◆ **STATED GOAL**:
Output each entry below as it stands, leaving out every picture.

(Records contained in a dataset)
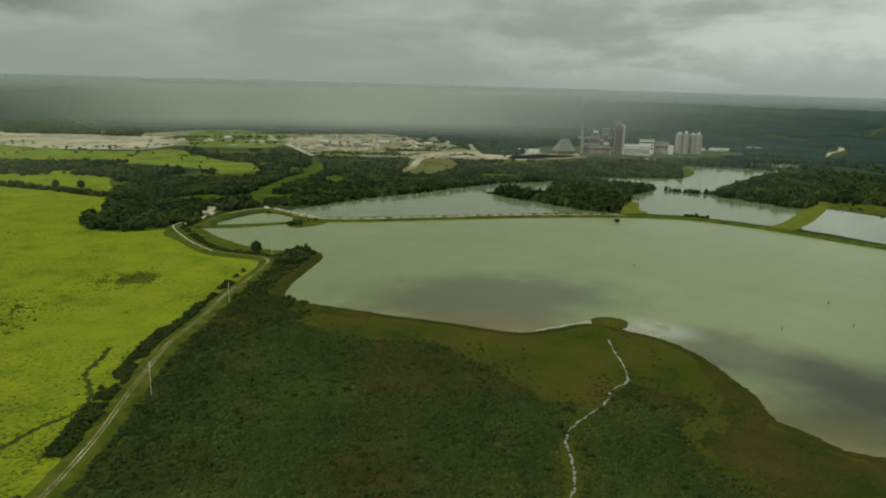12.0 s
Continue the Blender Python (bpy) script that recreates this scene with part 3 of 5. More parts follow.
def box(bm, x0, y0, z0, x1, y1, z1):
    v = [bm.verts.new((x, y, z)) for z in (z0, z1) for x, y in ((x0, y0), (x1, y0), (x1, y1), (x0, y1))]
    for f in ((3, 2, 1, 0), (4, 5, 6, 7), (0, 1, 5, 4), (1, 2, 6, 5), (2, 3, 7, 6), (3, 0, 4, 7)):
        bm.faces.new([v[i] for i in f])
    return bm


def tube(bm, rings, sides=10, cap=True):
    """Stack of rings (x, y, z, radius)."""
    made = []
    for x, y, z, r in rings:
        made.append([bm.verts.new((x + r * math.cos(2 * math.pi * k / sides), y + r * math.sin(2 * math.pi * k / sides), z)) for k in range(sides)])
    for a, b in zip(made, made[1:]):
        for k in range(sides):
            bm.faces.new((a[k], a[(k + 1) % sides], b[(k + 1) % sides], b[k]))
    if cap:
        bm.faces.new(made[0][::-1])
        bm.faces.new(made[-1])
    return bm


def inside(P, poly):
    """Which of the points (n, 2) lie in the plan's outline."""
    q = np.array(poly, float)
    a, b = q, np.roll(q, -1, 0)
    x, y = P[:, 0][:, None], P[:, 1][:, None]
    hit = ((a[:, 1] > y) != (b[:, 1] > y)) & (x < (b[:, 0] - a[:, 0]) * (y - a[:, 1]) / (b[:, 1] - a[:, 1] + 1e-9) + a[:, 0])
    return hit.sum(1) % 2 == 1


def away(P, line):
    """Distance of the points from a line of the plan."""
    q = np.array(line, float)
    a, d = q[:-1], np.diff(q, axis=0)
    w = P[:, None] - a
    t = np.clip((w * d).sum(-1) / (d * d).sum(-1), 0, 1)
    return np.sqrt(((w - t[..., None] * d) ** 2).sum(-1)).min(1)


def scatter(poly, spacing, rng, without=(), lines=()):
    q = np.array(poly, float)
    lo, hi = q.min(0), q.max(0)
    gx, gy = np.meshgrid(np.arange(lo[0], hi[0], spacing), np.arange(lo[1], hi[1], spacing))
    P = np.stack([gx.ravel(), gy.ravel()], 1)
    P += rng.uniform(-0.8, 0.8, P.shape) * spacing
    P = P[inside(P, poly)]
    for w in without:
        P = P[~inside(P, w)]
    for line, gap in lines:
        P = P[away(P, line) > gap]
    return P


def lumps(x, y, size, seed):
    """Smooth random field from 0 to 1 over the plan."""
    u, v = x / size, y / size
    s = sum(np.sin(u * a + v * b + seed * c) for a, b, c in ((1.0, 0.3, 1.1), (-0.4, 1.2, 2.3), (0.9, -0.8, 0.7), (1.7, 1.1, 3.1), (-1.5, 1.9, 1.9)))
    return 0.5 + s / 7


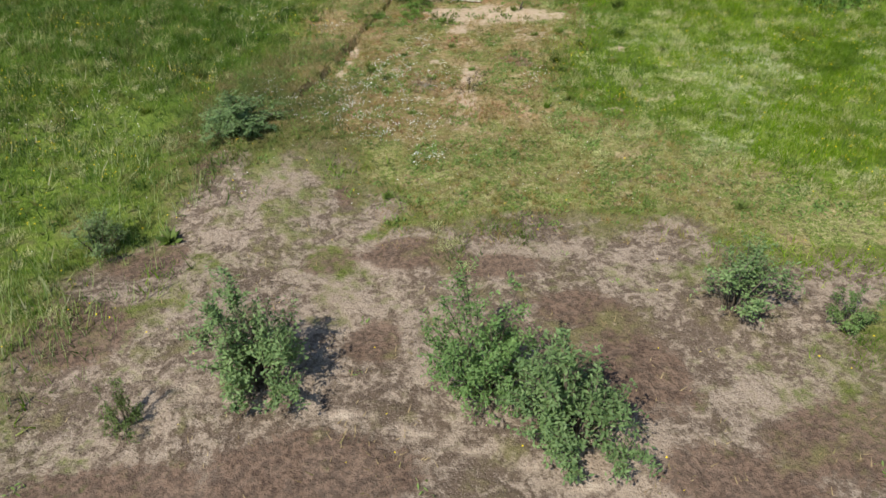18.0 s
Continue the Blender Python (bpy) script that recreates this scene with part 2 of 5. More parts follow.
    moss = rag(n.math("MULTIPLY", n.attr("turf"), 1.05), (wide, 2.2), (mid, 2.2), (small, 1.8), (big, 1.2))
    olive = n.mix(speck(small, 0.4, 0.6, 1.0), (0.104, 0.107, 0.034), (0.182, 0.176, 0.062))
    olive = n.mix(speck(mid, 0.46, 0.6, 0.85), olive, (0.115, 0.158, 0.032))
    olive = n.mix(speck(rag(wide, (mid, 0.8)), 0.5, 0.64, 0.7), olive, (0.175, 0.135, 0.078))
    olive = n.mix(speck(fine, 0.52, 0.64, 0.65), olive, (0.085, 0.085, 0.03))
    olive = n.mix(speck(grain, 0.45, 0.34, 0.5), olive, (0.36, 0.29, 0.16))
    soil = n.mix(speck(moss, 0.4, 1.05, 0.8), soil, olive)
    soil = n.mix(speck(rag(n.attr("track"), (mid, 1.0), (small, 1.6), (fine, 0.9)), 0.4, 0.95, 0.68), soil, n.mix(speck(fine, 0.45, 0.55, 1.0), (0.52, 0.42, 0.34), (0.42, 0.325, 0.258)))
    edge = rag(n.attr("bare"), (wide, 1.2), (mid, 1.0), (small, 0.9), (fine, 0.5))
    c = n.mix(n.ramp(edge, 0.05, 0.5, 0.0, 0.85), grass, olive)
    c = n.mix(n.ramp(edge, 0.4, 0.78), c, soil)
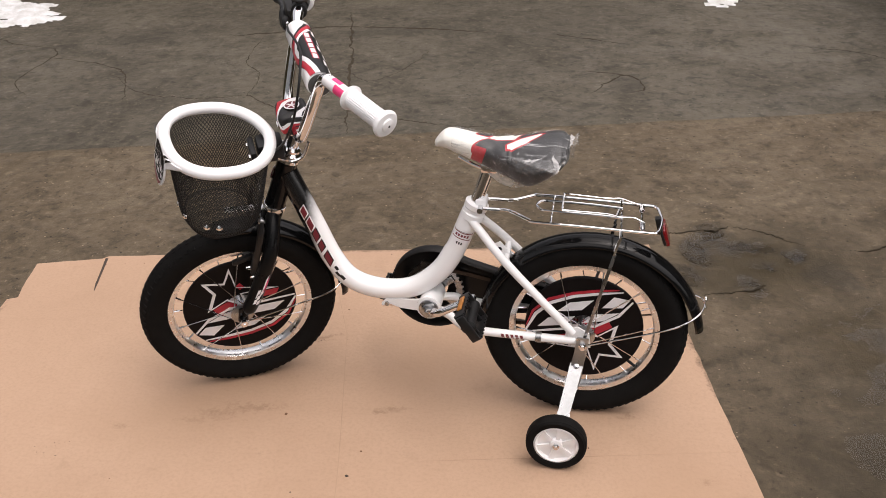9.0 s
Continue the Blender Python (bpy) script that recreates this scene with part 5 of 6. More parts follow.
def pad_band(mt, r, lo, hi, f0, f1, steps=24):
    """A band of print that winds over the crossbar pad; lo and hi give its edges in degrees along its length."""
    bm = bm_()
    a = (XB - XA).normalized()
    fwd = Vector((math.cos(LEAN), 0, math.sin(LEAN)))
    upw = AXIS
    rows = []
    for i in range(steps + 1):
        f = f0 + (f1 - f0) * i / steps
        c = XB.lerp(XA, f)
        rows.append([bm.verts.new(c + r * (math.cos(t) * fwd + math.sin(t) * upw)) for t in (radians(lo(f) + (hi(f) - lo(f)) * j / 20) for j in range(21))])
    for p, q in zip(rows, rows[1:]):
        for j in range(20):
            bm.faces.new((p[j], q[j], q[j + 1], p[j + 1]))
    part("pad_print", bm, mt, bike, "", TURN)


def wave(f):
    """How far round the pad the red stripe lies along its length: from the top down to the front and up again."""
    keys = ((0.0, 128), (0.14, 100), (0.24, 58), (0.36, 2), (0.48, -25), (0.60, -20), (0.74, 8), (0.88, 25), (1.0, 32))
    for (a, p), (b, q) in zip(keys, keys[1:]):
        if a <= f <= b:
            return p + (q - p) * (f - a) / (b - a)
    return 32


pad_band(BLACK_PLASTIC, 0.0248, lambda f: wave(f) - (16 if f < 0.6 else max(0, 16 - 70 * (f - 0.6))), lambda f: 158, 0.10, 0.985, 40)
pad_band(RED, 0.0250, lambda f: wave(f), lambda f: wave(f) + 24, 0.11, 0.985, 40)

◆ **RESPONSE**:
12.0 s
Continue the Blender Python (bpy) script that recreates this scene with part 3 of 5. More parts follow.
def box(bm, x0, y0, z0, x1, y1, z1):
    v = [bm.verts.new((x, y, z)) for z in (z0, z1) for x, y in ((x0, y0), (x1, y0), (x1, y1), (x0, y1))]
    for f in ((3, 2, 1, 0), (4, 5, 6, 7), (0, 1, 5, 4), (1, 2, 6, 5), (2, 3, 7, 6), (3, 0, 4, 7)):
        bm.faces.new([v[i] for i in f])
    return bm


def tube(bm, rings, sides=10, cap=True):
    """Stack of rings (x, y, z, radius)."""
    made = []
    for x, y, z, r in rings:
        made.append([bm.verts.new((x + r * math.cos(2 * math.pi * k / sides), y + r * math.sin(2 * math.pi * k / sides), z)) for k in range(sides)])
    for a, b in zip(made, made[1:]):
        for k in range(sides):
            bm.faces.new((a[k], a[(k + 1) % sides], b[(k + 1) % sides], b[k]))
    if cap:
        bm.faces.new(made[0][::-1])
        bm.faces.new(made[-1])
    return bm


def inside(P, poly):
    """Which of the points (n, 2) lie in the plan's outline."""
    q = np.array(poly, float)
    a, b = q, np.roll(q, -1, 0)
    x, y = P[:, 0][:, None], P[:, 1][:, None]
    hit = ((a[:, 1] > y) != (b[:, 1] > y)) & (x < (b[:, 0] - a[:, 0]) * (y - a[:, 1]) / (b[:, 1] - a[:, 1] + 1e-9) + a[:, 0])
    return hit.sum(1) % 2 == 1


def away(P, line):
    """Distance of the points from a line of the plan."""
    q = np.array(line, float)
    a, d = q[:-1], np.diff(q, axis=0)
    w = P[:, None] - a
    t = np.clip((w * d).sum(-1) / (d * d).sum(-1), 0, 1)
    return np.sqrt(((w - t[..., None] * d) ** 2).sum(-1)).min(1)


def scatter(poly, spacing, rng, without=(), lines=()):
    q = np.array(poly, float)
    lo, hi = q.min(0), q.max(0)
    gx, gy = np.meshgrid(np.arange(lo[0], hi[0], spacing), np.arange(lo[1], hi[1], spacing))
    P = np.stack([gx.ravel(), gy.ravel()], 1)
    P += rng.uniform(-0.8, 0.8, P.shape) * spacing
    P = P[inside(P, poly)]
    for w in without:
        P = P[~inside(P, w)]
    for line, gap in lines:
        P = P[away(P, line) > gap]
    return P


def lumps(x, y, size, seed):
    """Smooth random field from 0 to 1 over the plan."""
    u, v = x / size, y / size
    s = sum(np.sin(u * a + v * b + seed * c) for a, b, c in ((1.0, 0.3, 1.1), (-0.4, 1.2, 2.3), (0.9, -0.8, 0.7), (1.7, 1.1, 3.1), (-1.5, 1.9, 1.9)))
    return 0.5 + s / 7


18.0 s
Continue the Blender Python (bpy) script that recreates this scene with part 2 of 5. More parts follow.
    moss = rag(n.math("MULTIPLY", n.attr("turf"), 1.05), (wide, 2.2), (mid, 2.2), (small, 1.8), (big, 1.2))
    olive = n.mix(speck(small, 0.4, 0.6, 1.0), (0.104, 0.107, 0.034), (0.182, 0.176, 0.062))
    olive = n.mix(speck(mid, 0.46, 0.6, 0.85), olive, (0.115, 0.158, 0.032))
    olive = n.mix(speck(rag(wide, (mid, 0.8)), 0.5, 0.64, 0.7), olive, (0.175, 0.135, 0.078))
    olive = n.mix(speck(fine, 0.52, 0.64, 0.65), olive, (0.085, 0.085, 0.03))
    olive = n.mix(speck(grain, 0.45, 0.34, 0.5), olive, (0.36, 0.29, 0.16))
    soil = n.mix(speck(moss, 0.4, 1.05, 0.8), soil, olive)
    soil = n.mix(speck(rag(n.attr("track"), (mid, 1.0), (small, 1.6), (fine, 0.9)), 0.4, 0.95, 0.68), soil, n.mix(speck(fine, 0.45, 0.55, 1.0), (0.52, 0.42, 0.34), (0.42, 0.325, 0.258)))
    edge = rag(n.attr("bare"), (wide, 1.2), (mid, 1.0), (small, 0.9), (fine, 0.5))
    c = n.mix(n.ramp(edge, 0.05, 0.5, 0.0, 0.85), grass, olive)
    c = n.mix(n.ramp(edge, 0.4, 0.78), c, soil)
9.0 s
Continue the Blender Python (bpy) script that recreates this scene with part 5 of 6. More parts follow.
def pad_band(mt, r, lo, hi, f0, f1, steps=24):
    """A band of print that winds over the crossbar pad; lo and hi give its edges in degrees along its length."""
    bm = bm_()
    a = (XB - XA).normalized()
    fwd = Vector((math.cos(LEAN), 0, math.sin(LEAN)))
    upw = AXIS
    rows = []
    for i in range(steps + 1):
        f = f0 + (f1 - f0) * i / steps
        c = XB.lerp(XA, f)
        rows.append([bm.verts.new(c + r * (math.cos(t) * fwd + math.sin(t) * upw)) for t in (radians(lo(f) + (hi(f) - lo(f)) * j / 20) for j in range(21))])
    for p, q in zip(rows, rows[1:]):
        for j in range(20):
            bm.faces.new((p[j], q[j], q[j + 1], p[j + 1]))
    part("pad_print", bm, mt, bike, "", TURN)


def wave(f):
    """How far round the pad the red stripe lies along its length: from the top down to the front and up again."""
    keys = ((0.0, 128), (0.14, 100), (0.24, 58), (0.36, 2), (0.48, -25), (0.60, -20), (0.74, 8), (0.88, 25), (1.0, 32))
    for (a, p), (b, q) in zip(keys, keys[1:]):
        if a <= f <= b:
            return p + (q - p) * (f - a) / (b - a)
    return 32


pad_band(BLACK_PLASTIC, 0.0248, lambda f: wave(f) - (16 if f < 0.6 else max(0, 16 - 70 * (f - 0.6))), lambda f: 158, 0.10, 0.985, 40)
pad_band(RED, 0.0250, lambda f: wave(f), lambda f: wave(f) + 24, 0.11, 0.985, 40)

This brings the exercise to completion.